The most immediate impact will be felt in states where abortion-related initiatives are on the ballot this fall, as is expected in the battleground states of Nevada and Arizona as well as the former battleground of Florida. Given how the Supreme Court’s overturning of Roe v. Wade two years ago has energized voters to support Democratic candidates in state and local elections since then, the Biden campaign is undoubtedly licking its chops in the wake of the FEC’s decision. Theoretically, it can now beseech donors, whose contributions to the president’s campaign are limited by law, to give as much money as they want to anti-abortion referenda, knowing that this will almost certainly boost Biden’s reelection chances too.

But the FEC decision won’t be to Democrats’ benefit alone. In the long run, the decision may prove to be a loophole of sorts for presidential candidates from both major parties, allowing them to circumvent donor limits by tying their get-out-the-vote efforts to voter referenda.

Another major shift may be on the horizon. Last week, FEC Commissioner Allen Dickerson requested that the commission consider making it easier for political groups to conceal information about their donors in their public filings with the commission. The new procedure, if approved by the commission, could be a sea change in the FEC’s disclosure requirements.

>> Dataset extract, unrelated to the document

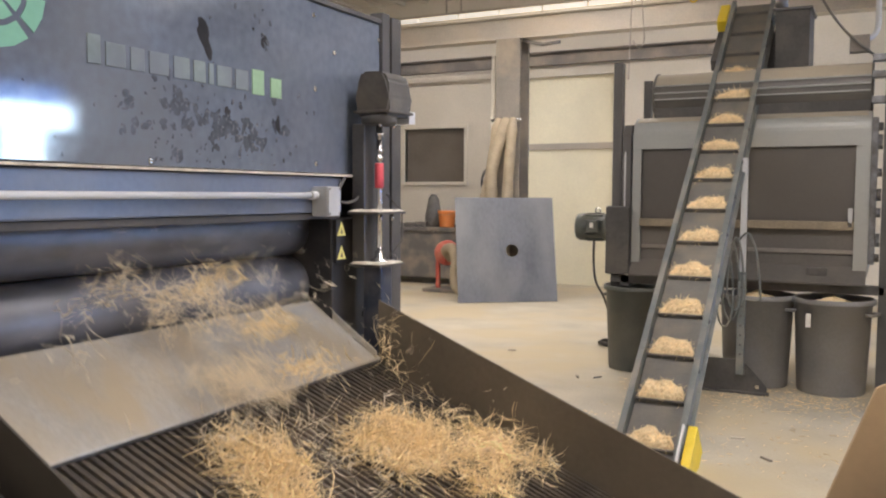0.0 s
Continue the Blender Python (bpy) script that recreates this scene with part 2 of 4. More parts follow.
def add_cyl(bm, p0, p1, r0, r1=None, seg=20, cap=True):
    r1 = r0 if r1 is None else r1
    p0, p1 = Vector(p0), Vector(p1)
    q = (p1 - p0).to_track_quat('Z', 'Y')
    rings = []
    for p, r in ((p0, r0), (p1, r1)):
        rings.append([bm.verts.new(p + q @ Vector((r * math.cos(a), r * math.sin(a), 0)))
                      for a in (2 * math.pi * i / seg for i in range(seg))])
    for i in range(seg):
        f = bm.faces.new((rings[0][i], rings[0][(i + 1) % seg], rings[1][(i + 1) % seg], rings[1][i]))
        f.smooth = True
    if cap:
        bm.faces.new(rings[0][::-1])
        bm.faces.new(rings[1])


def add_lathe(bm, prof, seg=28, origin=(0, 0, 0), m=None):
    """A turned shape about z from (radius, height) pairs."""
    o = Vector(origin)
    rings = []
    for r, z in prof:
        ring = []
        for i in range(seg):
            a = 2 * math.pi * i / seg
            p = o + Vector((r * math.cos(a), r * math.sin(a), z))
            ring.append(bm.verts.new(m @ p if m is not None else p))
        rings.append(ring)
    for a, b in zip(rings, rings[1:]):
        for i in range(seg):
            f = bm.faces.new((a[i], a[(i + 1) % seg], b[(i + 1) % seg], b[i]))
            f.smooth = True
    bm.faces.new(rings[0][::-1])
    bm.faces.new(rings[-1])


def add_tube(bm, pts, r, seg=8, closed=False):
    pts = [Vector(p) for p in pts]
    rings = []
    n = len(pts)
    up = Vector((0.31, 0.17, 0.93)).normalized()
    for i, p in enumerate(pts):
        d = (pts[min(i + 1, n - 1)] - pts[max(i - 1, 0)]).normalized()
        a = d.cross(up)
        if a.length < 1e-3:
            a = d.cross(Vector((1, 0, 0)))
        a.normalize()
        b = d.cross(a)
        rr = r[i] if isinstance(r, (list, tuple)) else r
        rings.append([bm.verts.new(p + rr * (math.cos(2 * math.pi * k / seg) * a + math.sin(2 * math.pi * k / seg) * b)) for k in range(seg)])
    for a, b in zip(rings, rings[1:]):
        for k in range(seg):
            f = bm.faces.new((a[k], a[(k + 1) % seg], b[(k + 1) % seg], b[k]))
            f.smooth = True
    bm.faces.new(rings[0][::-1])
    bm.faces.new(rings[-1])


def smooth_path(pts, n=8):
    """Catmull-Rom through the points."""
    P = [Vector(p) for p in pts]
    P = [2 * P[0] - P[1]] + P + [2 * P[-1] - P[-2]]
    out = []
    for i in range(1, len(P) - 2):
        for k in range(n):
            t = k / n
            a, b, c, d = P[i - 1], P[i], P[i + 1], P[i + 2]
            out.append(0.5 * ((2 * b) + (c - a) * t + (2 * a - 5 * b + 4 * c - d) * t * t + (3 * b - a - 3 * c + d) * t ** 3))
    out.append(P[-2])
    return out


def add_prism(bm, poly, axis, a0, a1):
    """A flat polygon swept along an axis ('x', 'y', 'z'); poly holds the two other coordinates in order."""
    def place(u, v, w):
        return {'x': (w, u, v), 'y': (u, w, v), 'z': (u, v, w)}[axis]
    A = [bm.verts.new(place(u, v, a0)) for u, v in poly]
    B = [bm.verts.new(place(u, v, a1)) for u, v in poly]
    n = len(poly)
    bm.faces.new(A[::-1])
    bm.faces.new(B)
    for i in range(n):
        bm.faces.new((A[i], A[(i + 1) % n], B[(i + 1) % n], B[i]))


def mesh_of(name, bm, material):
    bmesh.ops.recalc_face_normals(bm, faces=bm.faces)
    me = bpy.data.meshes.new(name)
    bm.to_mesh(me)
    bm.free()
    me.materials.append(material)
    return me


def part(name, bm, material, parent, label=""):
    ob = new(name, mesh_of(name, bm, material))
    if parent is not None:
        ob.parent = parent
        ob.matrix_parent_inverse = Matrix.Identity(4)
        if parent.type == 'EMPTY':
            ob.location = -Vector(parent.location)
    if label:
        ob["label"] = label
    return ob


def thing(name, at, label, category, group="", kind=""):
    ob = new(name)
    ob.location = at
    ob.empty_display_size = 0.1
    return tagged(ob, label, category, group, kind)


def solo(name, bm, material, label, category, group="", kind=""):
    ob = new(name, mesh_of(name, bm, material))
    return tagged(ob, label, category, group, kind)


def structure(name, bm, material, label, category):
    return solo(name, bm, material, label, category, kind="structure")


def B():
    return bmesh.new()


def boxpart(name, parent, material, x0, x1, y0, y1, z0, z1, bevel=0.0, label=""):
    bm = B()
    add_box(bm, x0, x1, y0, y1, z0, z1, bevel)
    return part(name, bm, material, parent, label)

# ---- the hall ----
XW, XE, YS, YN, ZC = -10.5, 8.0, -6.0, 13.0, 4.75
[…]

Under federal law, political committees—campaigns, PACs, super PACS, and so on—must generally file regular reports with the FEC on their financial status. That includes disclosing the name of every individual donor who contributed $200 or more to the committee, as well as some personally identifying information like their occupation, mailing address, and employer. These reports are essential for ensuring that donors do not exceed the individual cap on political donations, as well as for keeping a committee’s funding sources transparent for the public.

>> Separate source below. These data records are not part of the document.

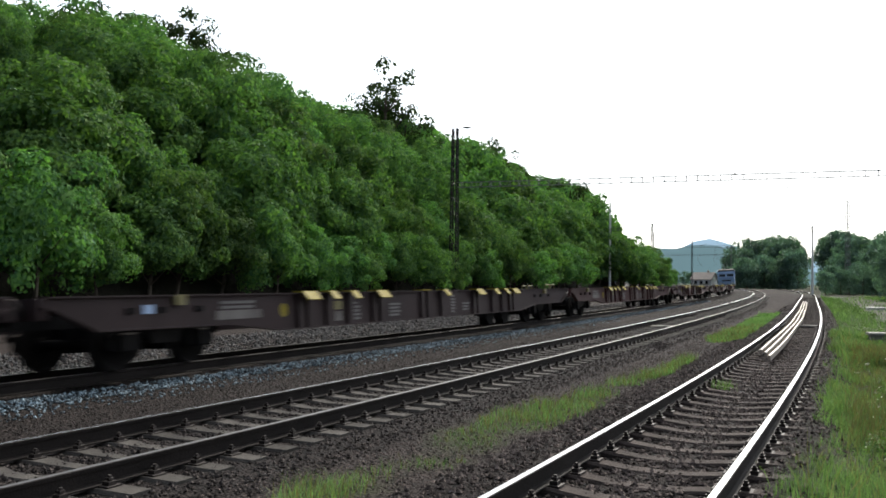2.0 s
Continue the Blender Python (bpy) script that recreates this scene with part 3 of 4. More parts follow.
def spray_crown(name, seed, radius, height, tufts, leaves, leaf, mat):
    """A lobed crown of leafy sprays: each spray is a small dome whose leaves face outward and up, with dark gaps between."""
    g = np.random.default_rng(seed)
    k = np.arange(tufts) + 0.5
    zz = 1 - 1.6 * k / tufts + g.normal(0, 0.09, tufts)
    a = 2.39996 * k + g.normal(0, 0.4, tufts)
    rr = np.sqrt(np.clip(1 - zz * zz, 0.02, 1))
    o = np.stack([rr * np.cos(a), rr * np.sin(a), zz], 1)
    lobe = 0.78 + 0.2 * np.sin(3 * a + seed) * np.sin(2.5 * zz + seed) + g.uniform(-0.3, 0.3, tufts)
    centre = o * lobe[:, None] * np.array([radius, radius, height * 0.46]) + np.array([0, 0, height * 0.5])
    size = radius * g.uniform(0.17, 0.36, tufts)
    axis = o + np.array([0, 0, 0.55])
    axis /= np.linalg.norm(axis, axis=1)[:, None]
    core = leaves // 7
    n = leaves - core
    pick = g.choice(tufts, n, p=size ** 2 / (size ** 2).sum())
    e = axis[pick] * 0.6 + g.normal(0, 0.62, (n, 3))
    e /= np.linalg.norm(e, axis=1)[:, None]
    p = centre[pick] + e * (size[pick] * g.uniform(0.66, 1.16, n))[:, None] * np.array([1.1, 1.1, 0.85])
    nrm = e + o[pick] * 0.4 + np.array([0, 0, 0.15]) + g.normal(0, 0.24, (n, 3))
    inner = g.normal(0, 1, (core, 3))
    inner *= (g.random(core) ** 0.4 / np.linalg.norm(inner, axis=1))[:, None]
    p = np.concatenate([p, inner * np.array([radius, radius, height * 0.46]) * 0.6 + np.array([0, 0, height * 0.5])])
    nrm = np.concatenate([nrm, inner + g.normal(0, 0.4, (core, 3))])
    nrm /= np.linalg.norm(nrm, axis=1)[:, None]
    side = np.cross(nrm, g.normal(0, 1, (leaves, 3)))
    side /= np.linalg.norm(side, axis=1)[:, None]
    up = np.cross(nrm, side)
    big = np.where(np.arange(leaves) < n, 1.0, 1.7)
    w, l = (leaf * g.uniform(0.5, 0.85, leaves) * big)[:, None], (leaf * g.uniform(0.7, 1.25, leaves) * big)[:, None]
    v = np.empty((leaves, 4, 3))
    v[:, 0] = p - up * l * 0.5
    v[:, 1] = p + side * w * 0.5 + nrm * 0.12 * w
    v[:, 2] = p + up * l * 0.5 - nrm * 0.15 * l
    v[:, 3] = p - side * w * 0.5 + nrm * 0.12 * w
    return array_mesh(name, v.reshape(-1, 3), np.arange(leaves * 4).reshape(-1, 4), mat)


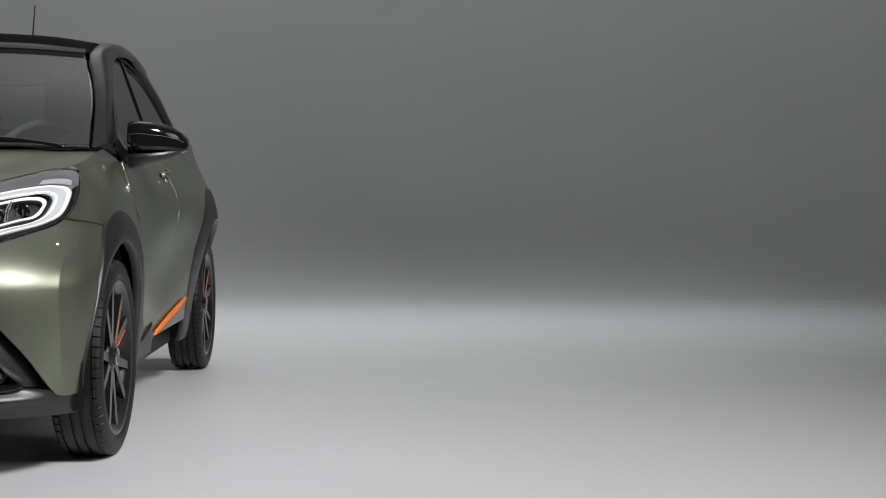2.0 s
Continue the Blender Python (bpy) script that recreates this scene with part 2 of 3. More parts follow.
CHEEK = [(.18, -.600), (.235, -.645), (.28, -.660), (.45, -.668), (.54, -.674), (.60, -.672), (.66, -.659), (.72, -.634), (.78, -.602), (.866, -.546), (.92, -.46), (.98, -.37)]
def side(y, z):
    """Half width of the body at y, z."""
    w = spl(SIDE, z)
    w += .022 * math.exp(-((y - .06) / .36) ** 2 - ((z - .60) / .28) ** 2)
    w += .046 * math.exp(-((y - 2.42) / .55) ** 2 - ((z - .72) / .30) ** 2)
    w -= .026 * math.exp(-((y - 1.15) / .5) ** 2 - ((z - .55) / .16) ** 2)
    w += .036 * math.exp(-((y - 1.5) / .62) ** 2 - ((z - .85) / .13) ** 2)
    w -= .55 * max(0, y - 2.45) ** 2
    return w
def corner(z):
    e = ease(.60, .84, z)
    return -.31 + .30 * e + .6 * max(0, z - .86), 4.4 - 1.5 * e, 1.9 - .2 * e
def skin(p, z):
    """The lower body: p from 0 (middle of the nose) to 1 (end of the corner), then metres along the side."""
    yb, n, m = corner(z)
    if p > 1:
        return side(yb + p - 1, z), yb + p - 1, z
    w = side(yb, z)
    a = p * math.pi / 2
    x = w * math.sin(a) ** (2 / n)
    e = ease(.26, .48, x)
    yc = spl(NOSE, z) * (1 - e) + spl(CHEEK, z) * e
    y = yb - (yb - yc) * max(math.cos(a), 0) ** (2 / m)
    fold = .007 * math.exp(-abs(x - .752) / .022) * ease(.30, .37, z) * (1 - ease(.64, .72, z))
    y += .003 * ease(0, .016, hexagon(x, z))
    return x + .6 * fold, y - .8 * fold, z
def hexagon(x, z):
    """How far a point of the nose lies inside the six-sided panel round the badge."""
    return min(.832 - z, .585 * (.44 - x) + .81 * (.76 - z), z - .680 - .25 * x * x)
def p_x(x, z):
    yb, n, m = corner(z)
    return math.asin(min(1, (x / side(yb, z)) ** (n / 2))) / math.pi * 2
def p_y(y, z):
    yb, n, m = corner(z)
    if y >= yb: return 1 + y - yb
    yc = spl(CHEEK, z)
    return math.acos(min(1, ((yb - y) / (yb - yc)) ** (m / 2))) / math.pi * 2

# ---- studio ----


def cove(y0, y1, r, top, half):
    """Back wall with a rounded foot that runs out into the floor."""
    prof, y, z, n = [(y0, 0)], y1 - r, 0, 160
    for i in range(n):
        a = radians(90) * ease(0, 1, (i + .5) / n)
        y, z = y + r * 1.36 / n * math.cos(a), z + r * 1.36 / n * math.sin(a)
        if i % 4 == 3:
            prof.append((y, z))
    prof.append((y, top))
    rows = [[Vector((x, y, z)) for x in [half * (i / 12 - 1) for i in range(25)]] for y, z in prof]
    return sheet(rows, 0, middle=(0, 40, -30), flip=None)


def setting(name, bm, mat, label):
    me = bpy.data.meshes.new(name)
    bm.to_mesh(me)
    bm.free()
    me.materials.append(mat)
    return tagged(new(name, me), label, name.split("_")[0], kind="structure")


bm = bmesh.new()
bmesh.ops.create_grid(bm, x_segments=40, y_segments=40, size=1, matrix=pose(0, 3.0, 0) @ Matrix.Diagonal((13, 4.0, 1, 1)))
setting("floor", bm, FLOOR, "pale grey smooth studio floor with a faint sheen")
# unseen floor, coloured dark so the bumper and sills reflect little
bm = bmesh.new()
bmesh.ops.create_grid(bm, x_segments=40, y_segments=20, size=1, matrix=pose(0, -6.3, 0) @ Matrix.Diagonal((13, 5.3, 1, 1)))
setting("floor_front", bm, OUTER, "unseen dark floor in front, added to darken reflections on the car")
setting("wall_north", cove(7.0, 10.9, 3.9, 8.0, 13), WALL, "grey studio backdrop wall curving into the floor")
# unseen walls and ceiling, kept dark to hold down reflections on the car
for name, m, sx, sy, sz in (("wall_east", pose(13.1, -.5, 4), .2, 23, 8), ("wall_west", pose(-13.1, -.5, 4), .2, 23, 8), ("wall_south", pose(0, -11.7, 4), 26, .2, 8)):
    bm = bmesh.new()
    box(bm, m, sx, sy, sz)
    setting(name, bm, DARKWALL, "plain unseen studio wall, dark to dim reflections")
bm = bmesh.new()
box(bm, pose(0, -.5, 8.1), 26.4, 23.4, .2)
setting("ceiling", bm, DARKROOM, "unseen dark studio ceiling")
# pale strips put the bright reflected streaks on the floor into colour
for y, x0, x1 in ((4.47, -1.55, 1.05), (5.95, -1.5, -.3)):
    bm = bmesh.new()
    box(bm, pose((x0 + x1) / 2, y, .0004), x1 - x0, .028, .0016)
    setting("floor_seam", bm, GLINTSTRIP, "thin pale strip painted as a glint on the studio floor")



def onto(pts, n, off=0.0):
    """A curve on the lower body. Points: ("x", x, z) across the nose or ("y", y, z) along the side."""
    flat = [(p_x(u, z) if k == "x" else p_y(u, z), z, 0) for k, u, z in pts]
    return [(v.x, v.y) for v in catmull(flat, n)]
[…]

Dickerson, a Trump appointee who joined the commission in late 2020, cited the country’s “charged political atmosphere” as one reason to adopt his proposed rule. “This is a Constitutional right—Americans are entitled to make political contributions without being attacked, threatened, or fired—but it is also common sense and the right thing to do,” he said.

Looming in the background of this discussion is the Supreme Court. Some groups have fought back against disclosure requirements on First Amendment grounds. Such laws have often faced legal challenges that argue that disclosure infringes upon the right to assembly and chills political speech. The court has historically upheld most donor-disclosure rules, both to keep voters informed and to help enforce anti-corruption provisions in federal election law.

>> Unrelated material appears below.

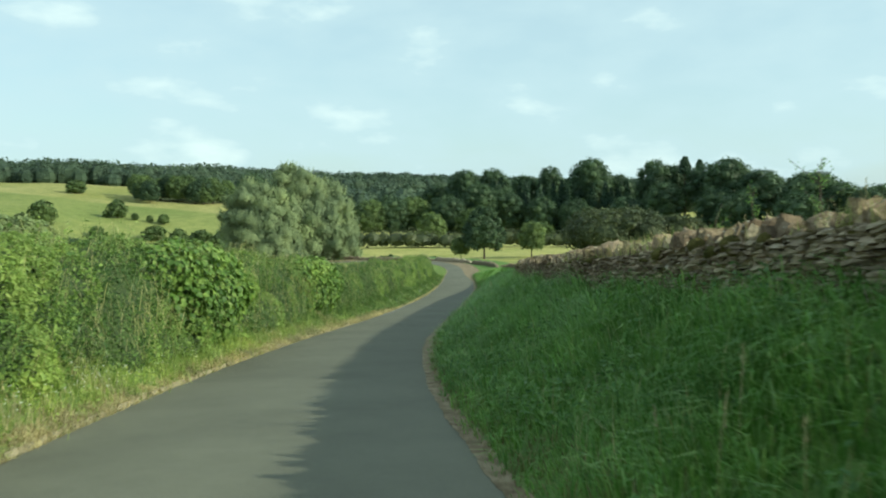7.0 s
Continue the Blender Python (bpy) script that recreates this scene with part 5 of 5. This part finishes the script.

In recent years, however, the Roberts court has also struck down some disclosure requirements in other contexts. In the 2021 case Americans for Prosperity Foundation v. Bonta, the court voted 6–3 along the usual lines to strike down a California law that required charities to report their donors’ names and addresses to the state attorney general’s office. The state had argued that the requirement was necessary to police charity fraud, but the court thought otherwise.

“The upshot is that California casts a dragnet for sensitive donor information from tens of thousands of charities each year, even though that information will become relevant in only a small number of cases involving filed complaints,” Chief Justice John Roberts wrote for the court. He concluded that the state’s interest in obtaining the information did not justify the chilling effects it could have on donors.

Even that threshold was not enough for some of the court’s conservative members. Justice Clarence Thomas wrote separately to argue that the court should adopt an even more stringent test for weighing disclosure laws. “Laws directly burdening the right to associate anonymously, including compelled disclosure laws, should be subject to the same scrutiny as laws directly burdening other First Amendment rights,” he wrote, rejecting the intermediate level of scrutiny they currently face.

If the FEC adopts the Dickerson proposal, it will be required to scrutinize requests for donor secrecy on a case-by-case basis. That, in turn, could prompt legal challenges from groups whose requests are denied, raising the possibility of court rulings that chip away at donor-disclosure requirements for federal elections. The end result would be far less scrutiny on where and how money is flowing into the American political system—just when it needs it most.